SOTOMAYOR: Thank you for giving me an opportunity to explain my remarks.
No words I have ever spoken for written have received so much attention.
SOTOMAYOR: I gave a variant of my speech to a variety of different groups, most often to groups of women lawyers or to groups, most particularly, of young Latino lawyers and students.
As my speech made clear in one of the quotes that you reference, I was trying to inspire them to believe that their life experiences would enrich the legal system, because different life experiences and backgrounds always do. I don't think that there is a quarrel with that in our society.
I was also trying to inspire them to believe that they could become anything they wanted to become, just as I had. The context of the words that I spoke have created a misunderstanding, and I want -- and misunderstanding -- and to give everyone assurances, I want to state up front, unequivocally and without doubt, I do not believe that any ethnic, racial or gender group has an advantage in sound judging. I do believe that every person has an equal opportunity to be a good and wise judge regardless of their background or life experiences.
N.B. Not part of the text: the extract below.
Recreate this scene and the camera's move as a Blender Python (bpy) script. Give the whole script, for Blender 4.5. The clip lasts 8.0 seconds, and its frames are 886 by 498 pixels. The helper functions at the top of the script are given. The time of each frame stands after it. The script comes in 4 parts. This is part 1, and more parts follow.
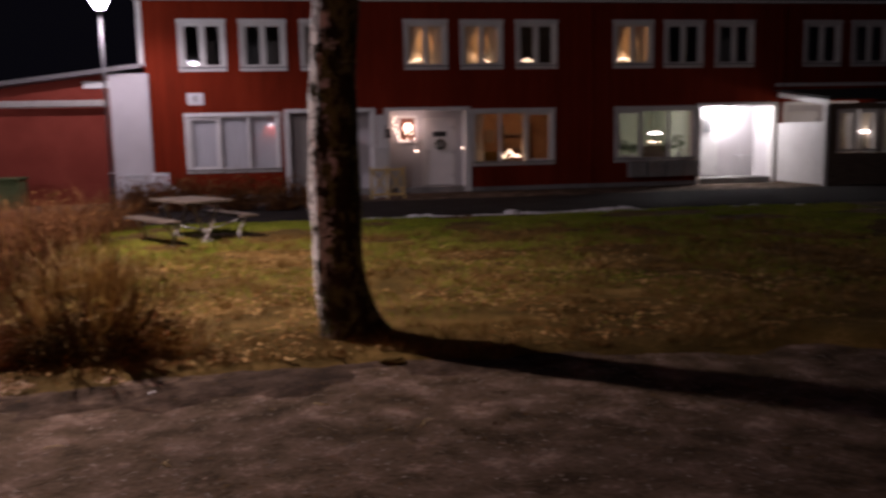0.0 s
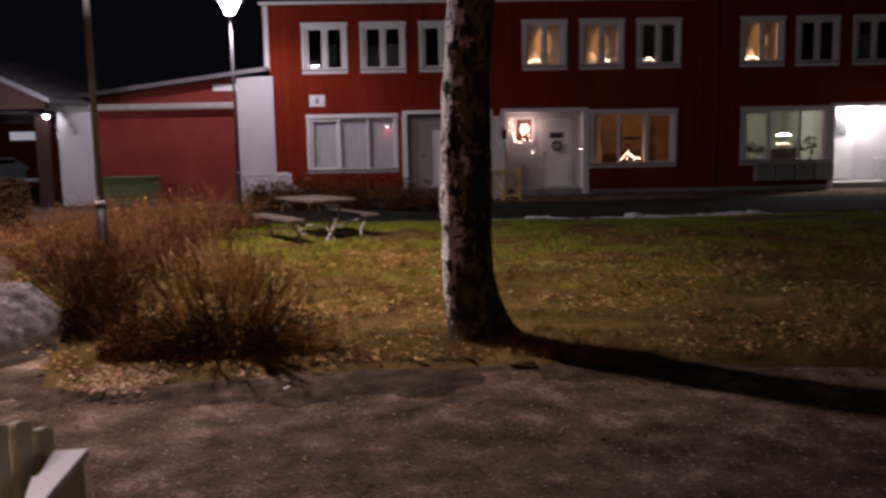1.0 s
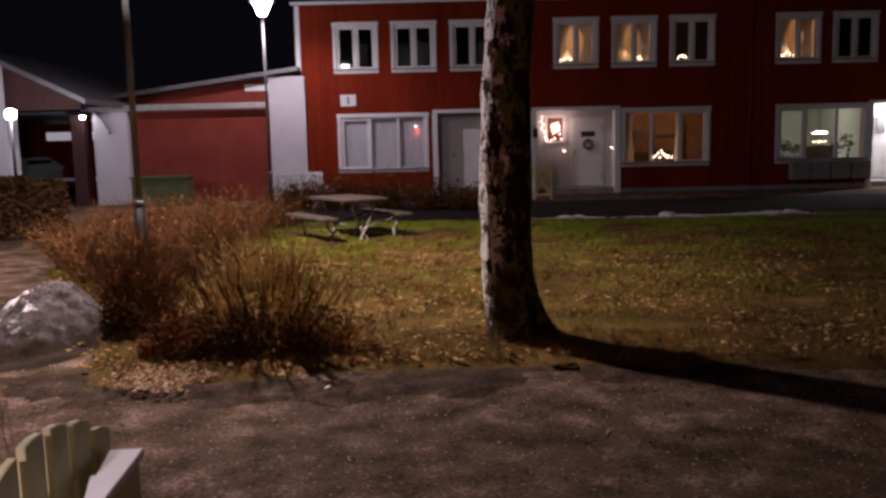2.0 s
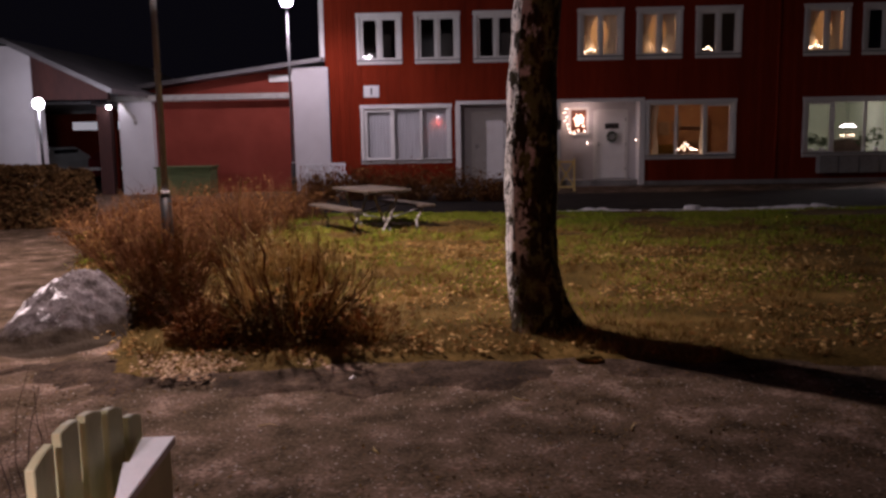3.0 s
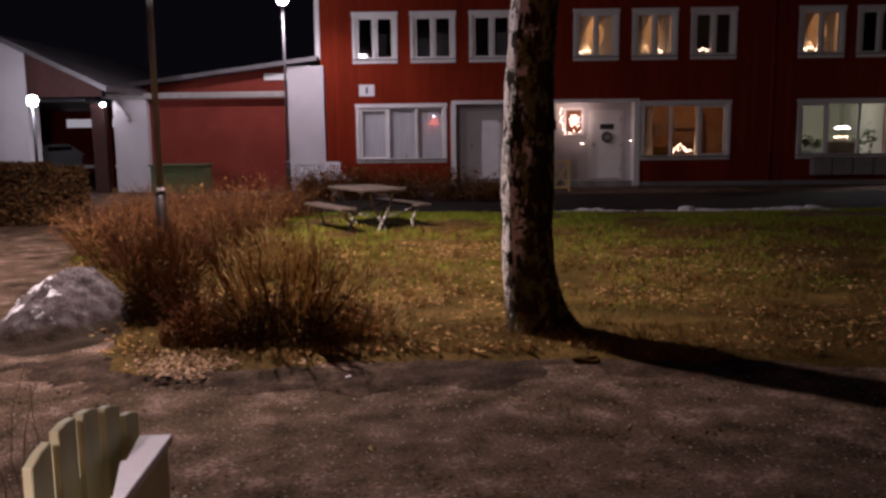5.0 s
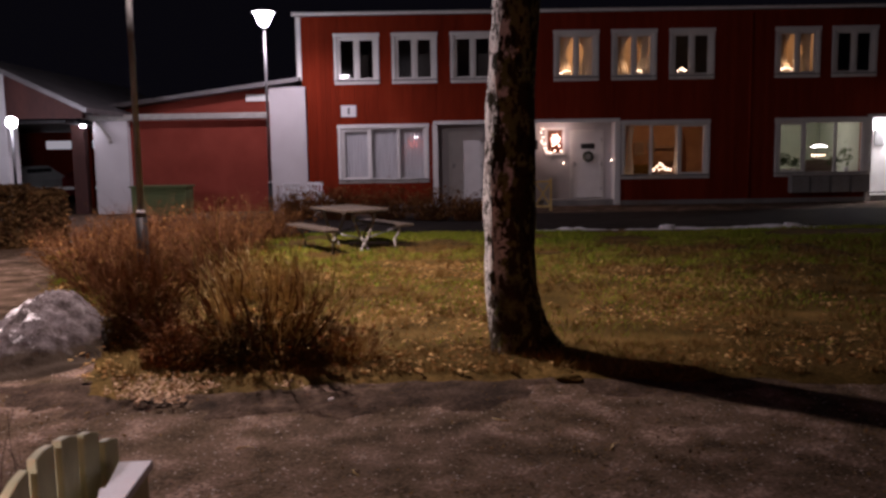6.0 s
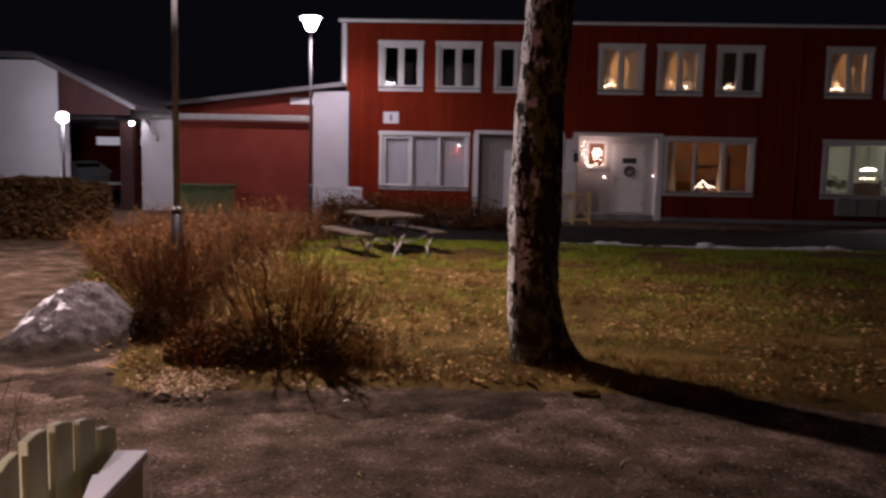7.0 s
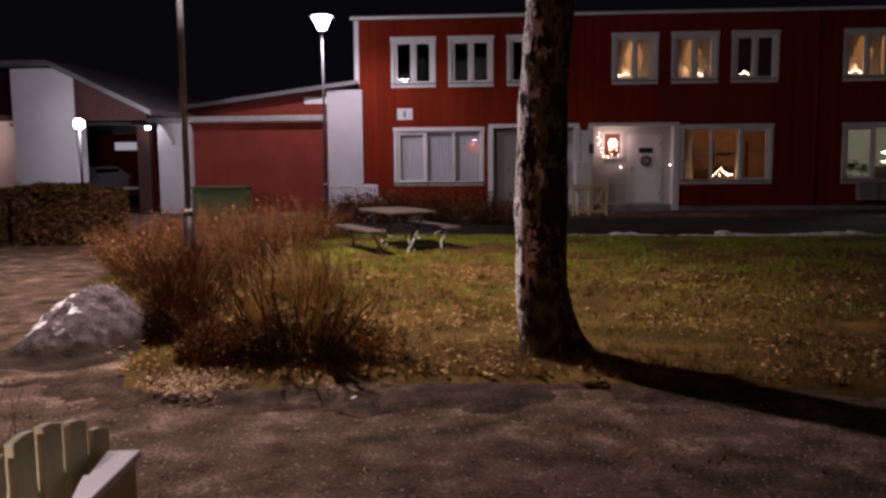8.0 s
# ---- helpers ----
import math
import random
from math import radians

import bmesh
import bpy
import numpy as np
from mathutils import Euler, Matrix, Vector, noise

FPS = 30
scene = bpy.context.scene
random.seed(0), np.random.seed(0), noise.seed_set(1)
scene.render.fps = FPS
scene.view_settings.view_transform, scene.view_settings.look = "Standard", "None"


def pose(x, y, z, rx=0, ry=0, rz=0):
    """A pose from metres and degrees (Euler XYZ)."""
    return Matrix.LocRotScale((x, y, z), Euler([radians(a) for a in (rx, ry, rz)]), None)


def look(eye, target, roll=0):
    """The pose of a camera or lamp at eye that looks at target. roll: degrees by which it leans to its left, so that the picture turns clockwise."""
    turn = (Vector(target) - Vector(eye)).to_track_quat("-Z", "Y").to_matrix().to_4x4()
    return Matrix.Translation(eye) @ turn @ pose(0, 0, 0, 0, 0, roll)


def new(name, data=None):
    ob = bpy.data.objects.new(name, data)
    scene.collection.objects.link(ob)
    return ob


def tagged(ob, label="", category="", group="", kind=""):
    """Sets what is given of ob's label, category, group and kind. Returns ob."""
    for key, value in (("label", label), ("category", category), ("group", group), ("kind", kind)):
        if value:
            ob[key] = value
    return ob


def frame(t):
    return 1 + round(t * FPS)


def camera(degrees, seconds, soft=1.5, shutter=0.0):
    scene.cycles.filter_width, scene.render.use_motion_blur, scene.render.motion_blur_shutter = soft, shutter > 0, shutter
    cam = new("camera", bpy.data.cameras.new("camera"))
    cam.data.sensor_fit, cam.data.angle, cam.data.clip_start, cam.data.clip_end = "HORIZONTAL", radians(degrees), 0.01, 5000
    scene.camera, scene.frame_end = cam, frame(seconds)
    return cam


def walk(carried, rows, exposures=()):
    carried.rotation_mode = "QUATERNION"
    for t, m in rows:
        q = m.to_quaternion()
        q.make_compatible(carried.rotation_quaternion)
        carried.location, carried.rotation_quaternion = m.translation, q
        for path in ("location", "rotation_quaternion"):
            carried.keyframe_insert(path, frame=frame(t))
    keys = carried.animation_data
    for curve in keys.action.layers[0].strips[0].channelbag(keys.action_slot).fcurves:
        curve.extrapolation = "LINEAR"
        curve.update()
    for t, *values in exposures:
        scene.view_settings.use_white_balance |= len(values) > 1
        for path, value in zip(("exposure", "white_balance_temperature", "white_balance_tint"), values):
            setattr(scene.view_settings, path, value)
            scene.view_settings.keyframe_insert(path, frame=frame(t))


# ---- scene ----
cam = camera(56.2, 8.0, soft=2.8, shutter=1.0)
PATH = [
    (0, (1.021, -0.988, 1.591), (1.341, 0.968, 1.323), -1.2),
    (0.5, (0.927, -0.902, 1.572), (1.099, 1.073, 1.308), -1.1),
    (1, (0.865, -0.854, 1.57), (0.925, 1.128, 1.312), -1.1),
    (1.5, (0.81, -0.82, 1.569), (0.832, 1.163, 1.315), -1.2),
    (3, (0.748, -0.812, 1.571), (0.691, 1.168, 1.293), -1.0),
    (3.5, (0.734, -0.804, 1.566), (0.675, 1.175, 1.283), -0.6),
    (4, (0.738, -0.813, 1.568), (0.682, 1.166, 1.281), -0.7),
    (5.5, (0.73, -0.809, 1.571), (0.704, 1.174, 1.311), -0.8),
    (6, (0.735, -0.813, 1.577), (0.734, 1.174, 1.344), -0.9),
    (6.5, (0.773, -0.812, 1.563), (0.786, 1.175, 1.336), -0.1),
    (7, (0.865, -0.817, 1.569), (0.766, 1.169, 1.357), 1.2),
    (7.5, (0.936, -0.791, 1.558), (0.789, 1.192, 1.34), 0.1),
    (8, (0.971, -0.787, 1.554), (0.822, 1.195, 1.332), -0.5),
]
walk(cam, [(t, look(eye, target, roll)) for t, eye, target, roll in PATH],
     [(0.0, 0.0, 6450, 30), (8.0, 0.0, 6450, 30)])

# ---- night sky and lamps ----
world = bpy.data.worlds.new("night")
scene.world = world
world.use_nodes = True
world.node_tree.nodes["Background"].inputs[0].default_value = (0.42, 0.41, 0.62, 1)
world.node_tree.nodes["Background"].inputs[1].default_value = 0.0050


def lamp(name, place, power, colour=(1, 1, 1), size=0.08):
    data = bpy.data.lights.new(name, "POINT")
    data.energy, data.color, data.shadow_soft_size = power, colour, size
    ob = new(name, data)
    ob.location = place
    return ob


COLD, WARM, PALE = (0.86, 0.90, 1.0), (1.0, 0.64, 0.33), (1.0, 0.93, 0.80)
LAMP_A, LAMP_B, LAMP_C = (-2.62, 8.4), (-3.84, 21.3), (-9.57, 19.3)


def shaded_lamp(name, place, power, colour, size, cone, blend):
    """A lamp under a hat: it throws its light downwards and outwards only."""
    data = bpy.data.lights.new(name, "SPOT")
    data.energy, data.color, data.shadow_soft_size = power, colour, size
    data.spot_size, data.spot_blend = radians(cone), blend
    new(name, data).location = place


# the opal cone of the nearer street lamp glows all round, and its reflector throws a pool downwards
shaded_lamp("street_light", (*LAMP_A, 5.12), 3700, (1.0, 0.85, 0.73), 0.10, 126, 0.75)
lamp("street_light", (*LAMP_A, 5.16), 480, (1.0, 0.88, 0.82), 0.10)
shaded_lamp("street_light", (*LAMP_B, 5.16), 450, (1.0, 0.90, 0.97), 0.12, 172, 0.45)
lamp("garden_light", (*LAMP_C, 2.43), 105, COLD, 0.06)
lamp("wall_light", (-9.75, 23.72, 2.50), 1.5, COLD, 0.04)
lamp("porch_light", (15.0, 25.4, 2.28), 160, (0.95, 1.0, 0.97), 0.10)
lamp("porch_light", (4.3, 24.72, 1.95), 9.0, (1.0, 0.80, 0.68), 0.06)
# unseen porch lamp assumed behind the yard; it lights the gate and near gravel
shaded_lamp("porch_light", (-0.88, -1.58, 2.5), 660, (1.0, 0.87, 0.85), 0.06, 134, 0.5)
lamp("porch_light", (-14.3, 21.7, 2.45), 26, (1.0, 0.50, 0.25), 0.06)


# ---- materials ----
def material(name, colours, scale=4.0, stretch=(1, 1, 1), rough=0.7, bump=0.15, detail=6.0, metal=0.0, fine=None, spread=(0.35, 0.65), per_island=0.0):
    """Noise of two scales between two or three colours, with relief."""
    m = bpy.data.materials.new(name)
    m.use_nodes = True
    n, link = m.node_tree.nodes, m.node_tree.links.new
    shader = n["Principled BSDF"]
    where, turn = n.new("ShaderNodeTexCoord"), n.new("ShaderNodeMapping")
    turn.inputs["Scale"].default_value = stretch
    link(where.outputs["Object"], turn.inputs["Vector"])
    coarse, small = n.new("ShaderNodeTexNoise"), n.new("ShaderNodeTexNoise")
    coarse.inputs["Scale"].default_value, coarse.inputs["Detail"].default_value = scale, detail
    small.inputs["Scale"].default_value, small.inputs["Detail"].default_value = fine or scale * 9, 4
    link(turn.outputs[0], coarse.inputs["Vector"]), link(turn.outputs[0], small.inputs["Vector"])
    mix = n.new("ShaderNodeMix")
    mix.inputs["Factor"].default_value = 0.4
    link(coarse.outputs["Fac"], mix.inputs["A"]), link(small.outputs["Fac"], mix.inputs["B"])
    ramp = n.new("ShaderNodeValToRGB")
    ramp.color_ramp.elements[0].position, ramp.color_ramp.elements[1].position = spread
    ramp.color_ramp.elements[0].color = (*colours[0], 1)
    ramp.color_ramp.elements[1].color = (*colours[-1], 1)
    for k, c in enumerate(colours[1:-1], 1):
        e = ramp.color_ramp.elements.new(spread[0] + (spread[1] - spread[0]) * k / (len(colours) - 1))
        e.color = (*c, 1)
    value = mix.outputs["Result"]
    if per_island:
        geo, add = n.new("ShaderNodeNewGeometry"), n.new("ShaderNodeMath")
        add.operation = "MULTIPLY_ADD"
        add.inputs[1].default_value = per_island
        link(geo.outputs["Random Per Island"], add.inputs[0]), link(value, add.inputs[2])
        value = add.outputs[0]
    link(value, ramp.inputs["Fac"])
    link(ramp.outputs["Color"], shader.inputs["Base Color"])
    shader.inputs["Roughness"].default_value, shader.inputs["Metallic"].default_value = rough, metal
    if bump:
        relief = n.new("ShaderNodeBump")
        relief.inputs["Strength"].default_value, relief.inputs["Distance"].default_value = bump, 0.02
        link(mix.outputs["Result"], relief.inputs["Height"])
        link(relief.outputs["Normal"], shader.inputs["Normal"])
    return m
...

What -- the words that I use, I used agreeing with the sentiment that Justice Sandra Day O'Connor was attempting to convey. I understood that sentiment to be what I just spoke about, which is that both men and women were equally capable of being wise and fair judges.
That has to be what she meant, because judges disagree about legal outcomes all of the time -- or I shouldn't say all of the time, at least in close cases they do. Justices on the Supreme Court come to different conclusions. It can't mean that one of them is unwise, despite the fact that some people think that.
So her literal words couldn't have meant what they said. She had to have meant that she was talking about the equal value of the capacity to be fair and impartial.
LEAHY: Well, and isn't that what -- you've been on the bench for 17 years. Have you set your goal to be fair and show integrity, based on the law?
SOTOMAYOR: I believe my 17-year record on the two courts would show that, in every case that I render, I first decide what the law requires under the facts before me, and that what I do is explain to litigants why the law requires a result. And whether their position is sympathetic or not, I explain why the result is commanded by law.
LEAHY: Well, and doesn't your oath of office actually require you to do that?
SOTOMAYOR: That is the fundamental job of a judge.